Dear Coming Through The Rye Staff,

So me and my girlfriend have been together for the last two years. We recently just split up so she could go to college 6 hours away. When we first got together 2 years ago, we agrees that we would split when it was time to go to college so it was no surprise. We were absolutely in love, we were each others first, we knew exactly how to please each other sexually, we took care of each other after surgeries and sicknesses. We are souls mates to say the least and we’ve told each other that many times. The first week she was away she was very mean to me. She made new friends and she told me she didn’t want to talk to me anymore. It was only a week since we split. She parties until 2-4 am on Friday and Saturday nights. She’s not the kind to sleep around with guys but being drunk can fog her judgement. I went down there week 2 and she told me she missed cuddling with me and she kept play footsie under the table with me. Later that night we went for a walk and we made out for 10 minutes and she told me that she wants to have sex with me but we didn’t have time. The next morning I met with her and she told me she had a dream having sex with me. We ate, kissed and then I left.
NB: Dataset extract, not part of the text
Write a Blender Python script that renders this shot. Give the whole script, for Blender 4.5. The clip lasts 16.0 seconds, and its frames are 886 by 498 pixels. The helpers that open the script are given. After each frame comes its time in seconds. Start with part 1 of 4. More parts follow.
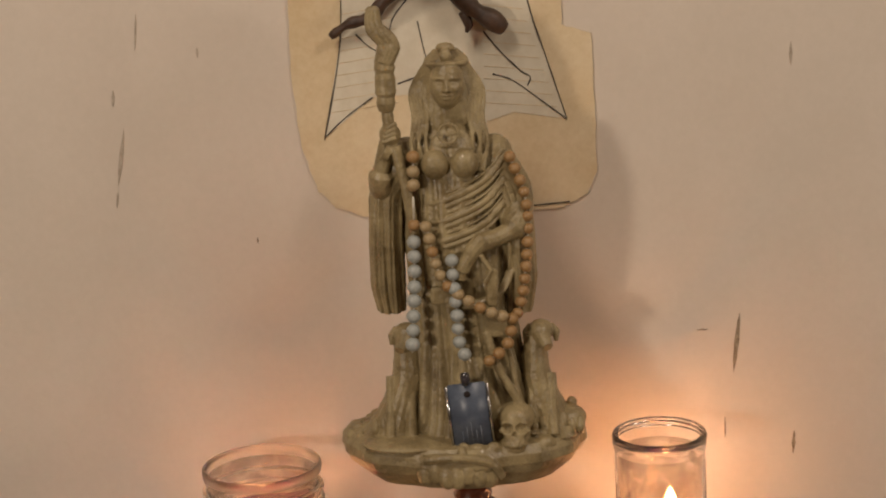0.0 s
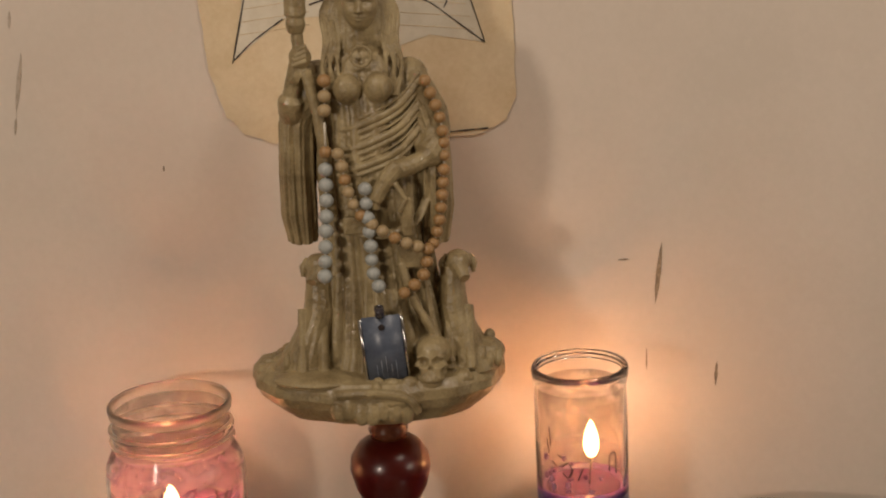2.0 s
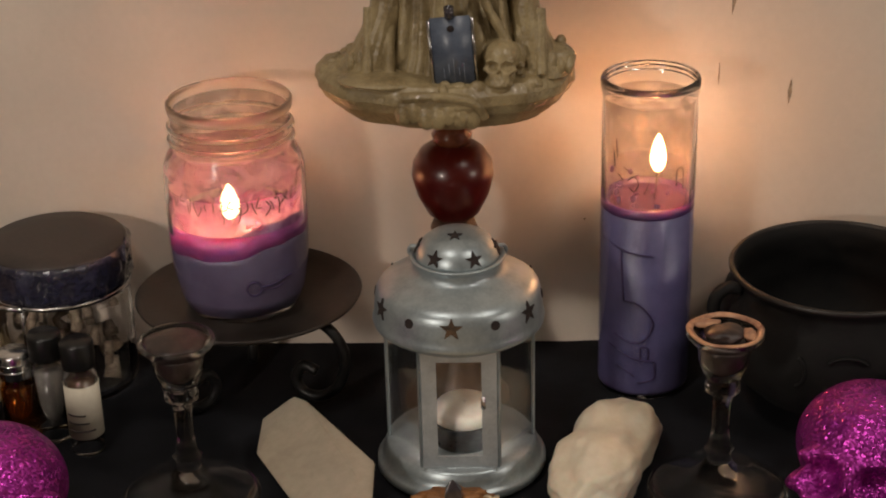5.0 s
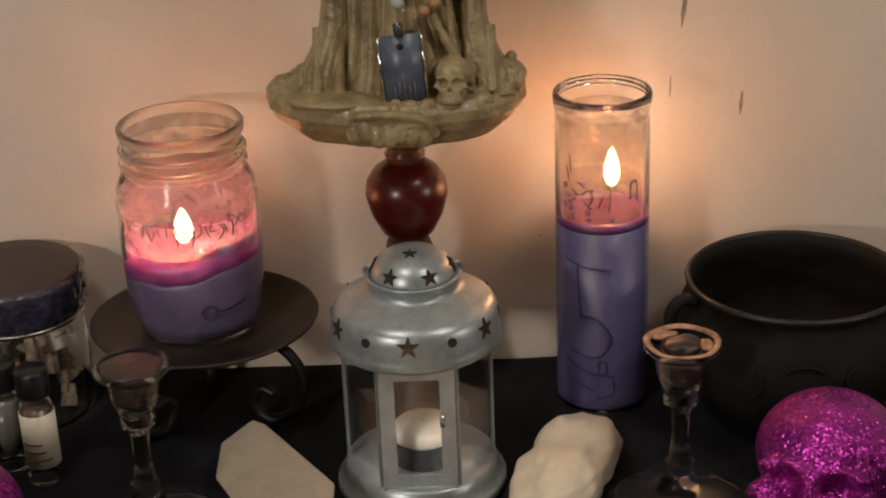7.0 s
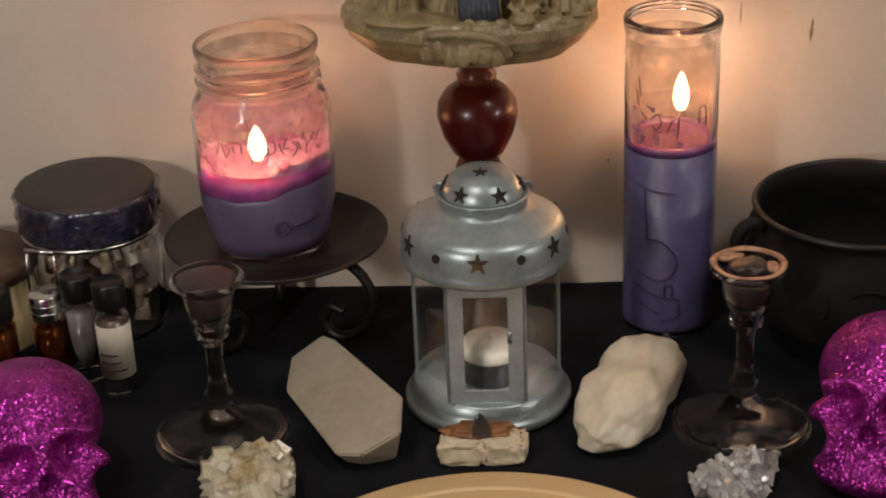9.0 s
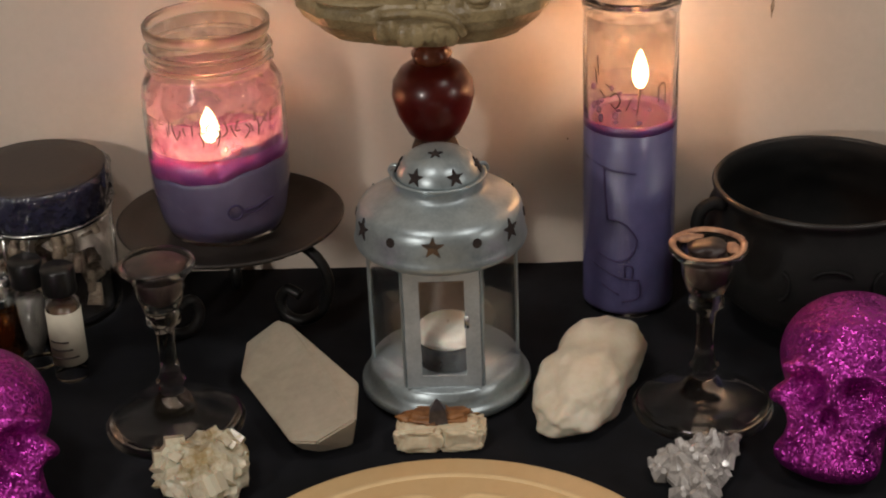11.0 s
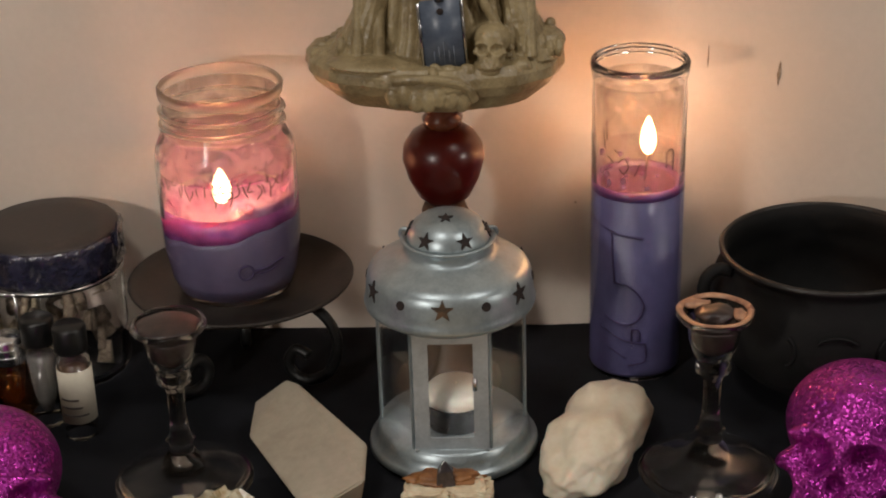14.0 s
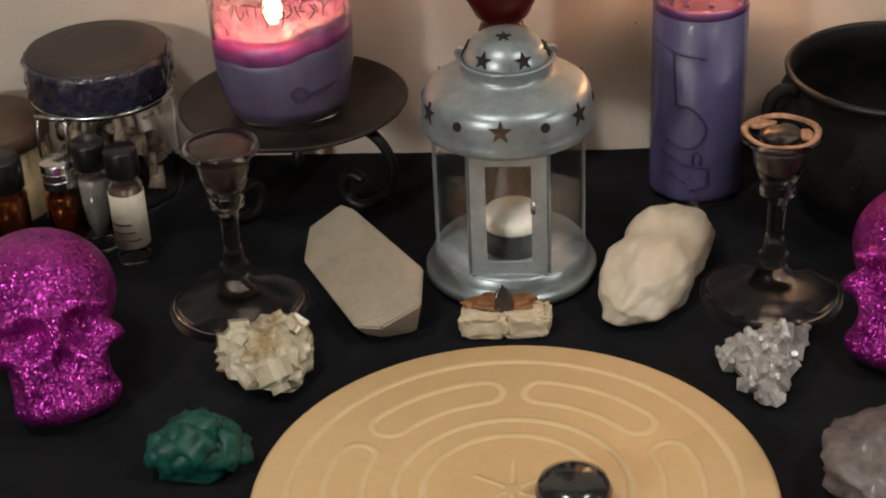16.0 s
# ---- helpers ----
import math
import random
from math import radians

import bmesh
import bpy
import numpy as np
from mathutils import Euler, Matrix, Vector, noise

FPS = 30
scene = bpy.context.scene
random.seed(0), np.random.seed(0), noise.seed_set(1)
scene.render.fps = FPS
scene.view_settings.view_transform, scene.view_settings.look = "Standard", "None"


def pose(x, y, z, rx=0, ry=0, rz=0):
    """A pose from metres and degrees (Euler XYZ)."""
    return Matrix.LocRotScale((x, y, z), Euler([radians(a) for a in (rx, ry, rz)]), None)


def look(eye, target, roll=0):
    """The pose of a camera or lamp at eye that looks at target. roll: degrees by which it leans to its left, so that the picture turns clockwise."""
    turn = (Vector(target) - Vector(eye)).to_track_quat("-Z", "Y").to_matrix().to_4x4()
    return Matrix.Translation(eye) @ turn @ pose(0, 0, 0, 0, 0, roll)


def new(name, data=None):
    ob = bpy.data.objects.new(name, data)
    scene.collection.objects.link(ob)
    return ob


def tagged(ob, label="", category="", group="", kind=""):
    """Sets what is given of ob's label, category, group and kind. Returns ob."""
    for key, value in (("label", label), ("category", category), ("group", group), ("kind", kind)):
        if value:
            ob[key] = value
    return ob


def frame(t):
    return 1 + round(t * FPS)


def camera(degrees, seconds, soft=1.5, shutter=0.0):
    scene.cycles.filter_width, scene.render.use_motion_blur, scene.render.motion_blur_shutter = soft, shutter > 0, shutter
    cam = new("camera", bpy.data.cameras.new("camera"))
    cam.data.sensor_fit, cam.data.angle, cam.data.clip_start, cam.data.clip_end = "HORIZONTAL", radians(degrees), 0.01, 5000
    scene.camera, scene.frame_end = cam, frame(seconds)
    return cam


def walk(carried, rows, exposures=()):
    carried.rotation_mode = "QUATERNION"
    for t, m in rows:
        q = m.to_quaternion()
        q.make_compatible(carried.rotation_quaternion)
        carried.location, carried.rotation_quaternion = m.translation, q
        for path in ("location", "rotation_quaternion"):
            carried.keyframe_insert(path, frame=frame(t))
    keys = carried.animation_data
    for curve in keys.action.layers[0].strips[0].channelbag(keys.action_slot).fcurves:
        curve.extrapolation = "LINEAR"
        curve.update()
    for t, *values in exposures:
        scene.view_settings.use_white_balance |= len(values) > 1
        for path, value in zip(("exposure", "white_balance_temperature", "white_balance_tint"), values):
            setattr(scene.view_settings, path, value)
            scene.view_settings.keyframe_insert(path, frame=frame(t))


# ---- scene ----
cam = camera(29.44, 16.0, soft=2.0)
PATH = [
    (0, look((0.0314, -0.9418, 0.5756), (-0.0028, -0.1625, 0.3984), -3.35)),
    (0.5, look((0.0325, -0.9276, 0.5751), (-0.0004, -0.1509, 0.3865), -3.27)),
    (1, look((0.0310, -0.9148, 0.5670), (0.0085, -0.1378, 0.3776), -2.94)),
    (1.5, look((0.0332, -0.9049, 0.5709), (0.0198, -0.1310, 0.3691), -3.02)),
    (2, look((0.0354, -0.9062, 0.5658), (0.0361, -0.1345, 0.3546), -2.90)),
    (2.5, look((0.0353, -0.9056, 0.5641), (0.0388, -0.1406, 0.3300), -2.08)),
    (3, look((0.0286, -0.9029, 0.5534), (0.0161, -0.1493, 0.2855), -1.00)),
    (3.5, look((0.0201, -0.8954, 0.5508), (-0.0053, -0.1581, 0.2414), -0.87)),
    (6, look((0.0184, -0.8813, 0.5454), (0.0030, -0.1552, 0.2098), -2.05)),
    (6.5, look((0.0194, -0.8832, 0.5451), (0.0114, -0.1503, 0.2246), -2.01)),
    (7, look((0.0233, -0.8820, 0.5419), (0.0189, -0.1502, 0.2187), -2.32)),
    (7.5, look((0.0243, -0.8846, 0.5419), (0.0235, -0.1549, 0.2140), -2.43)),
    (8, look((0.0221, -0.8955, 0.5388), (0.0175, -0.1649, 0.2130), -2.40)),
    (8.5, look((0.0158, -0.9011, 0.5336), (-0.0030, -0.1758, 0.1965), -2.20)),
    (9, look((0.0153, -0.9023, 0.5329), (-0.0166, -0.1811, 0.1881), -2.29)),
    (9.5, look((0.0166, -0.8934, 0.5324), (-0.0225, -0.1760, 0.1804), -2.65)),
    (10, look((0.0224, -0.8828, 0.5320), (-0.0069, -0.1677, 0.1745), -2.95)),
    (12.5, look((0.0269, -0.8866, 0.5388), (0.0126, -0.1718, 0.1799), -1.91)),
    (13, look((0.0215, -0.8900, 0.5423), (0.0000, -0.1703, 0.1935), -1.38)),
    (13.5, look((0.0162, -0.8918, 0.5421), (-0.0075, -0.1672, 0.2040), -1.25)),
    (14, look((0.0209, -0.8884, 0.5430), (0.0012, -0.1630, 0.2062), -1.73)),
    (14.5, look((0.0259, -0.8835, 0.5410), (0.0132, -0.1621, 0.1953), -1.96)),
    (15, look((0.0191, -0.8879, 0.5358), (-0.0055, -0.1730, 0.1776), -2.13)),
    (15.5, look((0.0158, -0.8819, 0.5301), (-0.0268, -0.1770, 0.1541), -2.53)),
    (16, look((0.0149, -0.8742, 0.5244), (-0.0290, -0.1847, 0.1213), -2.78)),
]
walk(cam, PATH, [(0.0, 0.03, 7100, 12), (2.5, 0.02, 7000, 12), (3.5, -0.12, 6750, 11), (6.0, -0.08, 6550, 10), (8.0, -0.02, 6400, 10), (9.5, -0.04, 6150, 8), (13.0, -0.02, 6100, 8), (16.0, 0.17, 6050, 6)])

# ---- world and lights ----
world = bpy.data.worlds.new("world")
scene.world = world
world.use_nodes = True
world.node_tree.nodes["Background"].inputs[0].default_value = (0.9, 0.8, 0.7, 1)
world.node_tree.nodes["Background"].inputs[1].default_value = 0.02


def room_lamp(name, eye, target, watts, size, colour):
    d = bpy.data.lights.new(name, "AREA")
    d.energy, d.size, d.color, d.shape = watts, size, colour, "DISK"
    ob = new(name, d)
    ob.matrix_world = look(eye, target)
    return ob


room_lamp("room_lamp", (0.68, -0.58, 1.24), (0, 0.1, 0.25), 3.6, 0.24, (1, 0.90, 0.80))
room_lamp("room_lamp", (-0.40, -0.64, 1.36), (0, 0.1, 0.25), 4.3, 0.24, (1, 0.90, 0.80))
room_lamp("table_lamp", (-0.58, -0.92, 0.42), (0, 0.1, 0.25), 3.0, 0.10, (1, 0.89, 0.78))
room_lamp("table_lamp", (0.86, -0.44, 0.34), (0, 0.1, 0.25), 1.0, 0.08, (1, 0.89, 0.78))


# ---- materials ----
def node(nt, kind, **at):
    n = nt.nodes.new(kind)
    for k, v in at.items():
        n.inputs[k.replace("_", " ")].default_value = v
    return n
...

A few days go by and we talk on the phone and she told me the next we see each other we are having sex. Now the 3rd week she just partied harder then ever and she told me she will never party that hard again. I asked if she had sex with any guys yet and she said no; got really mad, told me its none of my business , accused me of calling her a whore and than said she didn’t have sex with anyone. What’s going on with her? What should I do? Do you think she has had sex with another person? I need to know so I can move on. Keep in mind she wants me to come down there and rent a hotel in October but she doesn’t sound as horny as she did when we kissed last weekend.